15 Cliches about Japan for Foreigners
Cliches about Japan
Are the cliches that foreigners have about Japan true for Japanese ?
This article talks about 15 cliches if it’s true or false.
Disclaimer: Everything written here is based on personal point of view. Therefore some facts may not suit your experiences and/or expectations.
FYI: What is cliche?
- a saying or remark that is very often made and is therefore not original and not interesting
- an idea or expression that has been used too often and is often considered a sign of bad writing or old-fashioned thinking
– Cambridge Dictionary
Cliche 1: Japanese people eat Sushi a lot
This is not a cliche. Japanese do eat sushi. It’s very popular among foreigners as well.
While any shopping malls and even convenience stores in Japan sell sushi, there are not so many kinds of sushi.
You may have thought that sushi is always very expensive. It’s wrong.
In Japan, due to the cheap price and great varieties, it’s actually very handy for parents of young kids. Thus, Japanese people grow up with sushi being a common meal.
For that matter, some say that sushi just “rice and fish”. Salad is actually more complicated food to prepare.
Cliche 2: Japanese people often wear Kimono / Yukata
True and False.
Regarding to kimonos, it’s not so true because some girls wear Kimono once or twice in their lives and that’s all. They are extremely expensive.
But as for yukatas, it’s true.
Most foreigners are not even aware of the existence of Yukata. They are basically the cheap version of kimonos. People wear them especially during summer and go to join summer festivals and enjoy fireworks.
There are some differences between kimonos and yukatas. If you are interested in it, you can read more about it in this article “6 ways of yukata date“.
Cliche 3: Japanese people have difficult work life
Japanese people work very hard and can be qualifies as workaholics. Let me give you 3 examples.
Case 1: Waiting for a boss leaving
First, many Japanese are under weird habitat, which is that they can’t go home until their boss leaves the office!!
That’s because it may offend their boss or they may think that you are not motivated, unless you are the salesperson who keeps bringing a lot of profit.
Some workers wait for their boss to leave or tell them not to mind him and go home. This habit/tradition forces Japanese workers to work longer.
In the past, Samurai had a certain discipline called Bushido, Japanese chivalry. They also highly respected people who are older or higher positions. Perhaps, Bushido is somehow still alive in a different way?
Case 2: Overtasking
Second, the company gives them too many tasks to be finished in a delimited time.
The worst job I ever heard of is being school teachers, especially, at junior high school.
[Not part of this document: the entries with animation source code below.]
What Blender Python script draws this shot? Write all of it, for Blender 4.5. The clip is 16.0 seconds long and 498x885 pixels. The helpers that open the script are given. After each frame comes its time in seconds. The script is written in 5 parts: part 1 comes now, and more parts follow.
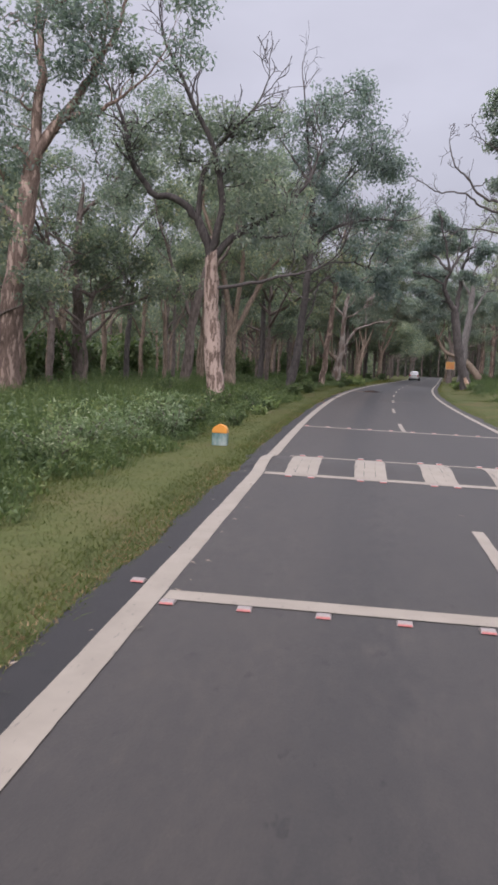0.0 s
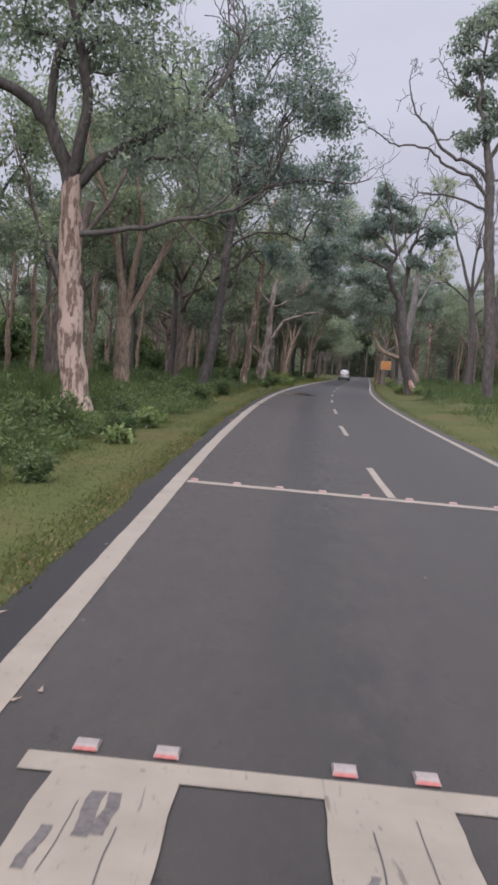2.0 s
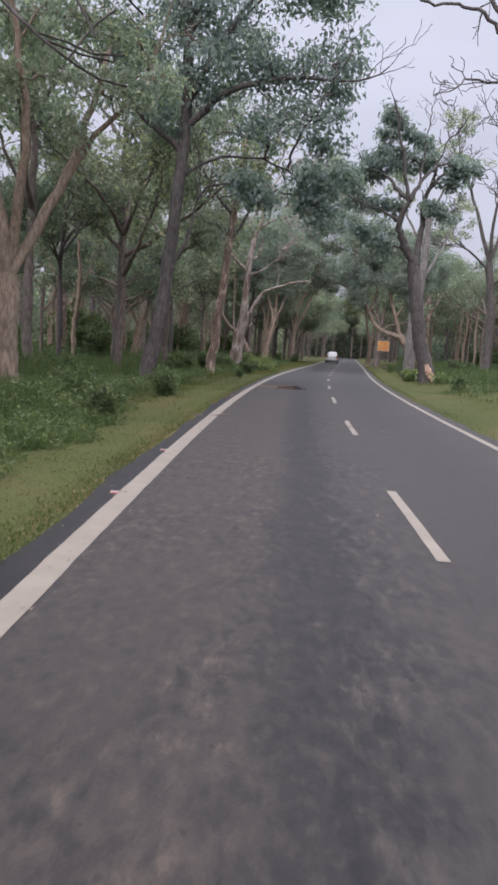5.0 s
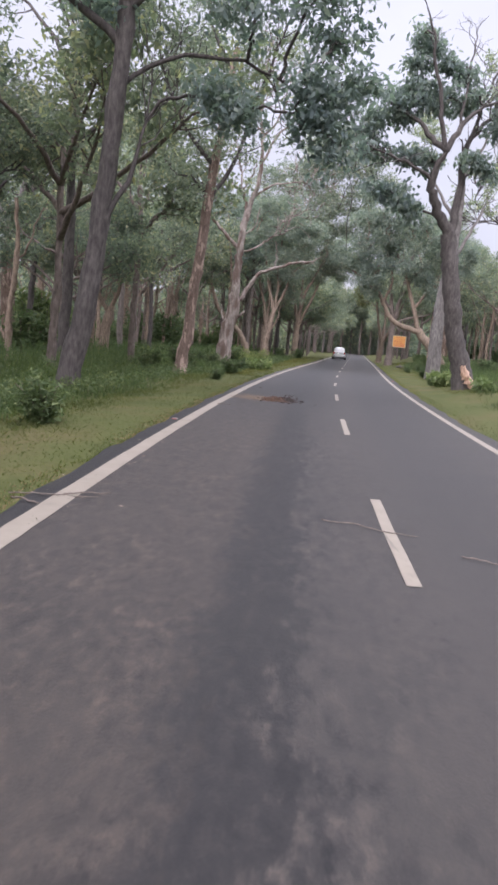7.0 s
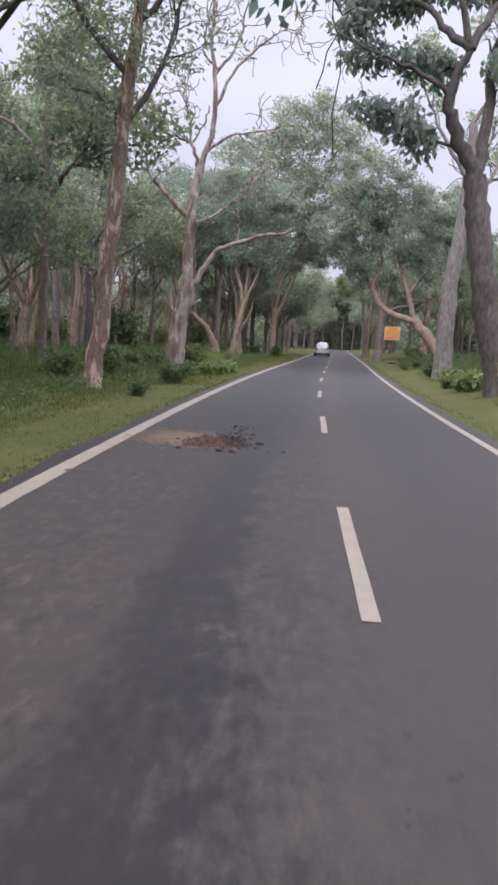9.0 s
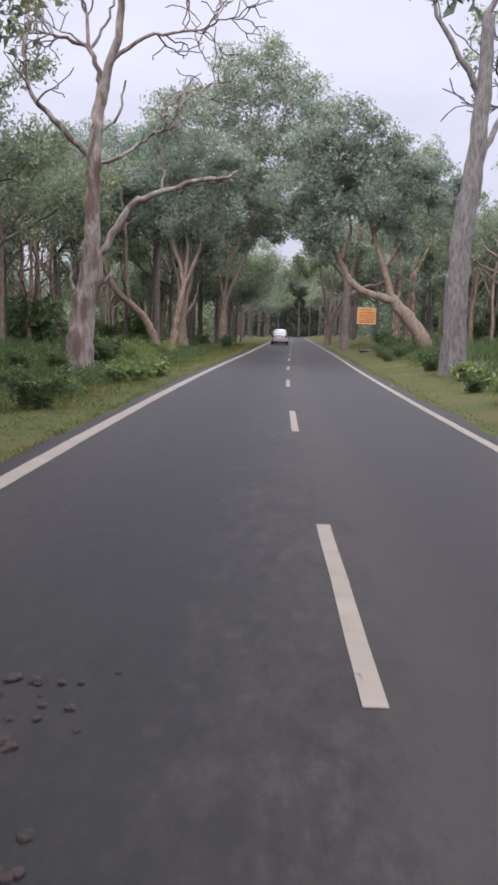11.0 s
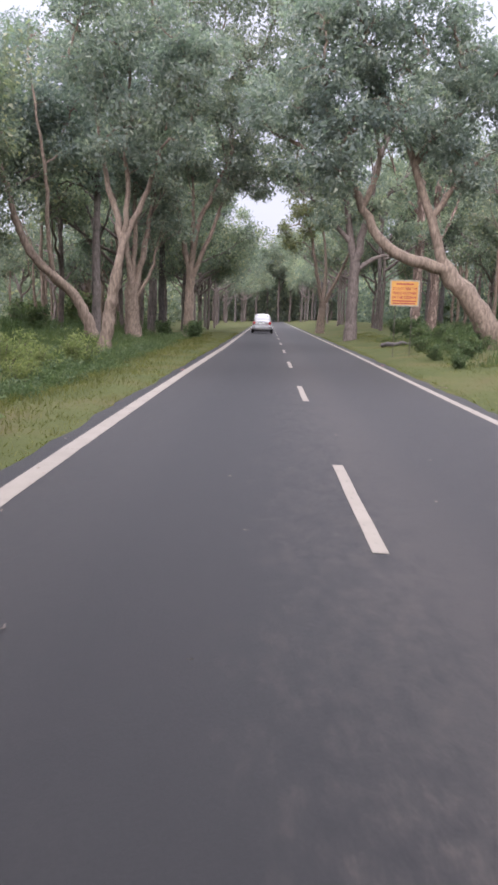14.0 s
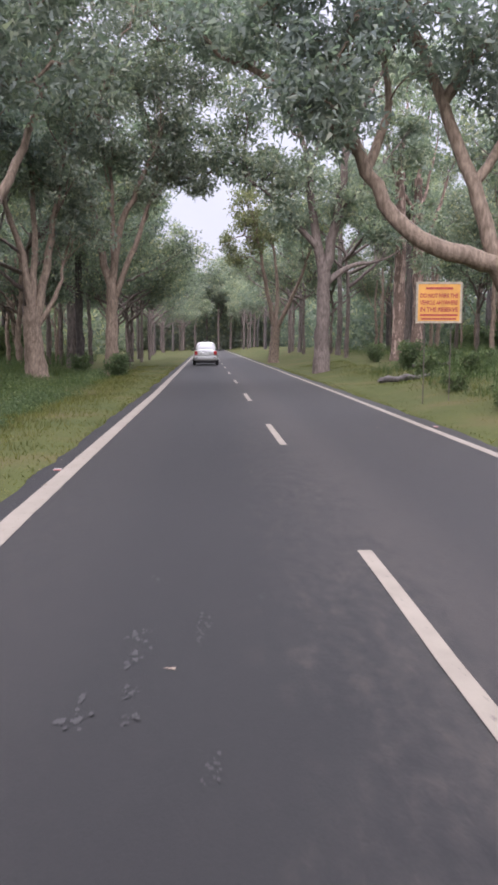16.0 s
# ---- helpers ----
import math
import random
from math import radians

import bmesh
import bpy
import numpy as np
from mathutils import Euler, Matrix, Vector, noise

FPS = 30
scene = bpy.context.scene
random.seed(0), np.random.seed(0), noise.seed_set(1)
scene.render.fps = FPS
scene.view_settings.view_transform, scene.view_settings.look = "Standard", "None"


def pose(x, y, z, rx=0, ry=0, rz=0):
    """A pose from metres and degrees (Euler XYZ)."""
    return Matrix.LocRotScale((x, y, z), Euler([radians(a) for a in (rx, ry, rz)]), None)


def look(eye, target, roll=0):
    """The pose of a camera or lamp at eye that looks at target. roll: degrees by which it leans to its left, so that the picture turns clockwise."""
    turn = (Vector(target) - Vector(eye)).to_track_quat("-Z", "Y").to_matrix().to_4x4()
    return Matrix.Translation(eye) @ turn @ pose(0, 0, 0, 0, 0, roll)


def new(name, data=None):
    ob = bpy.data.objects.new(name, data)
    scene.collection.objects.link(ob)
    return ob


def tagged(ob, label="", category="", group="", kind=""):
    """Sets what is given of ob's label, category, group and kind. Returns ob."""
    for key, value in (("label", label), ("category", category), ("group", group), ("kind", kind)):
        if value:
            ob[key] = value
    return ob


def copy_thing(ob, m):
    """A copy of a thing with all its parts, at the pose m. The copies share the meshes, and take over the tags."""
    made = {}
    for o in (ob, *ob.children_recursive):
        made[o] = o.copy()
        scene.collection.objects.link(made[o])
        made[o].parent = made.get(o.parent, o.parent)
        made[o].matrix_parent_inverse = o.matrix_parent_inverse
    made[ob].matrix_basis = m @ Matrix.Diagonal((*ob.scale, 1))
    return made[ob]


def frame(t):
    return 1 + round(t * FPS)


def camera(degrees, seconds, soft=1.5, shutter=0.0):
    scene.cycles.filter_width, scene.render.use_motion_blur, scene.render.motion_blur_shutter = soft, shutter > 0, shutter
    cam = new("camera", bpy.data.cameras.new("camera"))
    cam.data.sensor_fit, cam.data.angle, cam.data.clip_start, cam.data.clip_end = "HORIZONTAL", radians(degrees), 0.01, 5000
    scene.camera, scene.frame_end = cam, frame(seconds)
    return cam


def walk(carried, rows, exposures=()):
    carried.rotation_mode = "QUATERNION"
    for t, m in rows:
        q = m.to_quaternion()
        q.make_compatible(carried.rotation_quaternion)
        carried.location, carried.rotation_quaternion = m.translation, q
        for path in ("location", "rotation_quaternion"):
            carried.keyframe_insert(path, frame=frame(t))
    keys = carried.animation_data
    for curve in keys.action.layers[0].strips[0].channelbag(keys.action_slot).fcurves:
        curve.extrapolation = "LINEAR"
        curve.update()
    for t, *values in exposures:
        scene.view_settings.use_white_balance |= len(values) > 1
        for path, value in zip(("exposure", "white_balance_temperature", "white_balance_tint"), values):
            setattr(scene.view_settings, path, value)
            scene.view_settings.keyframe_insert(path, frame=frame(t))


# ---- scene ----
cam = camera(34.04, 16.0, soft=3.0, shutter=0.1)
PATH = [
    (0, 2.072, -3.053, 1.479, 4.26, -5.57, -2.94),
    (0.5, 2.075, -0.327, 1.475, 2.65, -5.84, -3.27),
    (1, 2.151, 2.343, 1.462, 2.34, -5.89, -3.41),
    (1.5, 2.292, 4.970, 1.443, 1.92, -5.96, -3.80),
    (2, 2.418, 7.417, 1.461, -1.12, -5.58, -4.77),
    (2.5, 2.474, 9.659, 1.468, -1.71, -5.67, -3.30),
    (3, 2.589, 11.694, 1.477, -3.00, -6.51, -7.55),
    (3.5, 2.610, 13.689, 1.463, -2.07, -6.69, -6.43),
    (4, 2.736, 15.707, 1.448, -2.21, -6.71, -3.98),
    (6.5, 4.180, 27.135, 1.494, -2.57, -6.85, -4.93),
    (7, 4.463, 29.621, 1.488, -2.09, -7.18, -5.12),
    (7.5, 4.799, 32.044, 1.455, -1.12, -7.40, -4.77),
    (8, 5.154, 34.499, 1.476, -1.27, -7.40, -5.38),
    (8.5, 5.476, 36.990, 1.454, -2.62, -7.35, -5.06),
    (9, 5.741, 39.527, 1.439, -3.16, -7.24, -3.40),
    (9.5, 6.061, 42.054, 1.420, -4.16, -7.55, -2.06),
    (10, 6.388, 44.588, 1.442, -6.15, -7.59, -2.69),
    (12.5, 7.402, 57.362, 1.430, -6.21, -8.55, 0.09),
    (13, 7.695, 60.058, 1.447, -7.10, -8.76, 0.31),
    (13.5, 8.080, 62.826, 1.434, -7.58, -9.00, -0.75),
    (14, 8.540, 65.669, 1.438, -7.90, -8.92, -1.82),
    (14.5, 8.976, 68.545, 1.443, -8.06, -8.87, -1.95),
    (15, 9.330, 71.400, 1.442, -8.37, -8.58, -1.44),
    (15.5, 9.636, 74.232, 1.450, -10.77, -7.58, -1.51),
    (16, 9.901, 76.954, 1.453, -11.95, -6.95, -0.12),
]
walk(cam, [(t, pose(x, y, z, 90 + pitch, 0, yaw) @ pose(0, 0, 0, 0, 0, -lean)) for t, x, y, z, yaw, pitch, lean in PATH],
     [(0.0, 0.87, 6150, 21), (1.0, 0.91, 6140, 21), (1.5, 0.89, 6120, 20), (2.5, 0.87, 6120, 20), (3.0, 1.07, 6030, 19), (4.0, 0.98, 6030, 19), (6.5, 1.37, 6060, 22), (7.0, 1.44, 6060, 22), (8.0, 1.37, 6060, 22), (9.0, 1.35, 6060, 22), (10.0, 1.27, 6060, 22), (12.5, 1.42, 6060, 22), (13.5, 1.52, 6030, 23), (14.0, 1.68, 6030, 23), (15.0, 1.64, 6060, 24), (16.0, 1.61, 6060, 24)])

# ---------------------------------------------------------------- light
world = bpy.data.worlds.new("overcast")
scene.world = world
world.use_nodes = True
wn, wl = world.node_tree.nodes, world.node_tree.links
wn.clear()
w_out = wn.new("ShaderNodeOutputWorld")
w_bg = wn.new("ShaderNodeBackground")
w_sky = wn.new("ShaderNodeTexSky")
w_sky.sky_type, w_sky.sun_disc = "NISHITA", False
w_sky.sun_elevation, w_sky.sun_rotation = radians(23), radians(202)
w_sky.air_density, w_sky.dust_density = 1.0, 3.0
w_tc = wn.new("ShaderNodeTexCoord")
w_sep = wn.new("ShaderNodeSeparateXYZ")
wl.new(w_tc.outputs["Generated"], w_sep.inputs[0])
w_ramp = wn.new("ShaderNodeValToRGB")
w_ramp.color_ramp.elements[0].position, w_ramp.color_ramp.elements[0].color = 0.0, (0.262, 0.265, 0.276, 1)
w_ramp.color_ramp.elements[1].position, w_ramp.color_ramp.elements[1].color = 1.0, (2.25, 2.25, 2.3, 1)
mid_el = w_ramp.color_ramp.elements.new(0.41)
mid_el.color = (0.352, 0.357, 0.373, 1)
for at_z, lum in ((0.5, 1.6), (0.64, 2.15)):
    w_ramp.color_ramp.elements.new(at_z).color = (lum, lum, lum * 1.02, 1)
wl.new(w_sep.outputs[2], w_ramp.inputs[0])
w_noise = wn.new("ShaderNodeTexNoise")
w_noise.inputs["Scale"].default_value, w_noise.inputs["Detail"].default_value = 2.6, 6.0
w_map = wn.new("ShaderNodeMapping")
w_map.inputs["Scale"].default_value = (1, 1, 2.2)
wl.new(w_tc.outputs["Generated"], w_map.inputs[0])
wl.new(w_map.outputs[0], w_noise.inputs["Vector"])
w_cl = wn.new("ShaderNodeMapRange")
w_cl.inputs[1].default_value, w_cl.inputs[2].default_value = 0.3, 0.7
w_cl.inputs[3].default_value, w_cl.inputs[4].default_value = 0.88, 1.12
wl.new(w_noise.outputs[0], w_cl.inputs[0])
w_mul = wn.new("ShaderNodeMix")
w_mul.data_type, w_mul.blend_type = "RGBA", "MULTIPLY"
w_mul.inputs[0].default_value = 1.0
wl.new(w_ramp.outputs[0], w_mul.inputs[6])
wl.new(w_cl.outputs[0], w_mul.inputs[7])
w_sc = wn.new("ShaderNodeMix")
w_sc.data_type, w_sc.blend_type = "RGBA", "MULTIPLY"
w_sc.inputs[0].default_value = 1.0
w_sc.inputs[7].default_value = (0.1, 0.1, 0.1, 1)
wl.new(w_sky.outputs[0], w_sc.inputs[6])
w_mix = wn.new("ShaderNodeMix")
w_mix.data_type = "RGBA"
w_mix.inputs[0].default_value = 0.93
wl.new(w_sc.outputs[2], w_mix.inputs[6])
wl.new(w_mul.outputs[2], w_mix.inputs[7])
wl.new(w_mix.outputs[2], w_bg.inputs[0])
w_bg.inputs[1].default_value = 1.0
wl.new(w_bg.outputs[0], w_out.inputs[0])

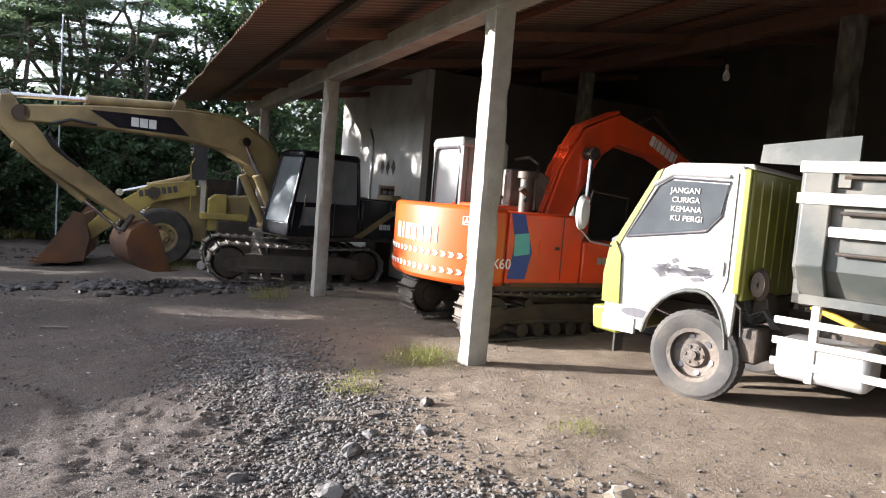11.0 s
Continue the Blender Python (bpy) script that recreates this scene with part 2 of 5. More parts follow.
def shade_in_troughs(m, period):
    """Paints the troughs of a corrugated sheet that runs along x dark brown, as shading."""
    n, l = m.node_tree.nodes, m.node_tree.links
    b = n["Principled BSDF"]
    old = b.inputs["Base Color"].links[0].from_socket
    t = n.new("ShaderNodeTexCoord")
    s = n.new("ShaderNodeSeparateXYZ")
    a, c, k = n.new("ShaderNodeMath"), n.new("ShaderNodeMath"), n.new("ShaderNodeMapRange")
    a.operation, c.operation = "MULTIPLY", "SINE"
    a.inputs[1].default_value = 2 * math.pi / period
    k.inputs["From Min"].default_value, k.inputs["From Max"].default_value, k.inputs["To Max"].default_value = 0.1, -0.6, 0.85
    x = n.new("ShaderNodeMix")
    x.data_type = "RGBA"
    x.inputs["B"].default_value = (0.045, 0.026, 0.018, 1)
    l.new(t.outputs["Object"], s.inputs[0])
    l.new(s.outputs["Y"], a.inputs[0])
    l.new(a.outputs[0], c.inputs[0])
    l.new(c.outputs[0], k.inputs["Value"])
    l.new(k.outputs["Result"], x.inputs["Factor"])
    l.new(old, x.inputs["A"])
    l.new(x.outputs["Result"], b.inputs["Base Color"])


shade_in_troughs(roof_metal, 0.16)


def glass_material(name, tint, rough=0.05):
    m = bpy.data.materials.new(name)
    m.use_nodes = True
    n, l = m.node_tree.nodes, m.node_tree.links
    b = n["Principled BSDF"]
    b.inputs["Base Color"].default_value = (*tint, 1)
    b.inputs["Roughness"].default_value = rough
    tr = n.new("ShaderNodeBsdfTransparent")
    tr.inputs["Color"].default_value = (*tint, 1)
    gl = n.new("ShaderNodeBsdfGlossy")
    gl.inputs["Roughness"].default_value = rough
    fr = n.new("ShaderNodeFresnel")
    fr.inputs["IOR"].default_value = 1.5
    mix = n.new("ShaderNodeMixShader")
    l.new(fr.outputs[0], mix.inputs[0])
    l.new(tr.outputs[0], mix.inputs[1])
    l.new(gl.outputs[0], mix.inputs[2])
    l.new(mix.outputs[0], n["Material Output"].inputs["Surface"])
    return m


glass = glass_material("cab window glass", (0.72, 0.79, 0.84))
dusty_glass = material("dusty clouded plastic", (0.27, 0.28, 0.27), 0.3, 0, (0.19, 0.20, 0.19), 3, 0.7, (0.35, 0.33, 0.3), 1.5, 0.5, 0.05)
blue_glass = material("blue tinted glass", (0.03, 0.045, 0.08), 0.06, 0, (0.07, 0.10, 0.15), 2, 0.5, bump=0)
# sky reflected in these panes is put into their pale grey
sky_glass = material("hazy cab glass", (0.17, 0.19, 0.20), 0.04, 0, (0.34, 0.36, 0.365), 1.6, 0.8, bump=0)
door_glass = material("grey cab door glass", (0.05, 0.055, 0.06), 0.06, 0, (0.11, 0.12, 0.125), 1.4, 0.8, bump=0)
body_grey = material("dark grey body paint", (0.05, 0.056, 0.052), 0.45, 0, (0.075, 0.08, 0.073), 3, 0.7, (0.22, 0.19, 0.15), 2.0, 0.4, 0.08)
pole_grey = material("galvanised pole", (0.36, 0.39, 0.42), 0.5, 0.2, (0.28, 0.30, 0.33), 4, 0.7, bump=0.1)
dusty_steel = material("dusty track steel", (0.21, 0.185, 0.16), 0.55, 0.4, (0.10, 0.085, 0.07), 6, 0.8, (0.09, 0.07, 0.055), 2.5, 0.6, 0.3, 30)
mirror_mat = material("mirror glass", (0.85, 0.87, 0.9), 0.04, 1.0, (0.8, 0.82, 0.85), 3, 0.3, bump=0)


# thin dust film and rain streaks dull the old paint
for m_ in (old_orange, old_red, yellow_green, tan, faded_yellow, off_white):
    m_.node_tree.nodes["Principled BSDF"].inputs["Specular IOR Level"].default_value = 0.3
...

Teachers cannot exceed 8 working hours by law excluding lunch time.
Normally lunch time is 1 hour so they need to stay 9 hours at school. However, most young teachers need to take care of club activities (extracurricular activities) because public schools don’t have enough budget to hire coaches from third parties.
Club activities take 1 hour or so almost all weekdays. After that, they have to check homeworks, mark exams and talk with parents if necessary. Some teachers work on those tasks on weekends as well at home.
Case 3: Giving up on holidays
The last one is that it’s very hard to have paid vacations.
With those circumstances I mentioned above, Japanese workers tend to give up their right for vacation.
The more days off they take, the harder they have to work. They are afraid of paying a higher price after the vacation.
In the worst case, some nasty bosses evaluate those who take paid vacations and enjoy spending relaxing time on the beach very bad. And workers who want to get promoted end up forgetting about vacations.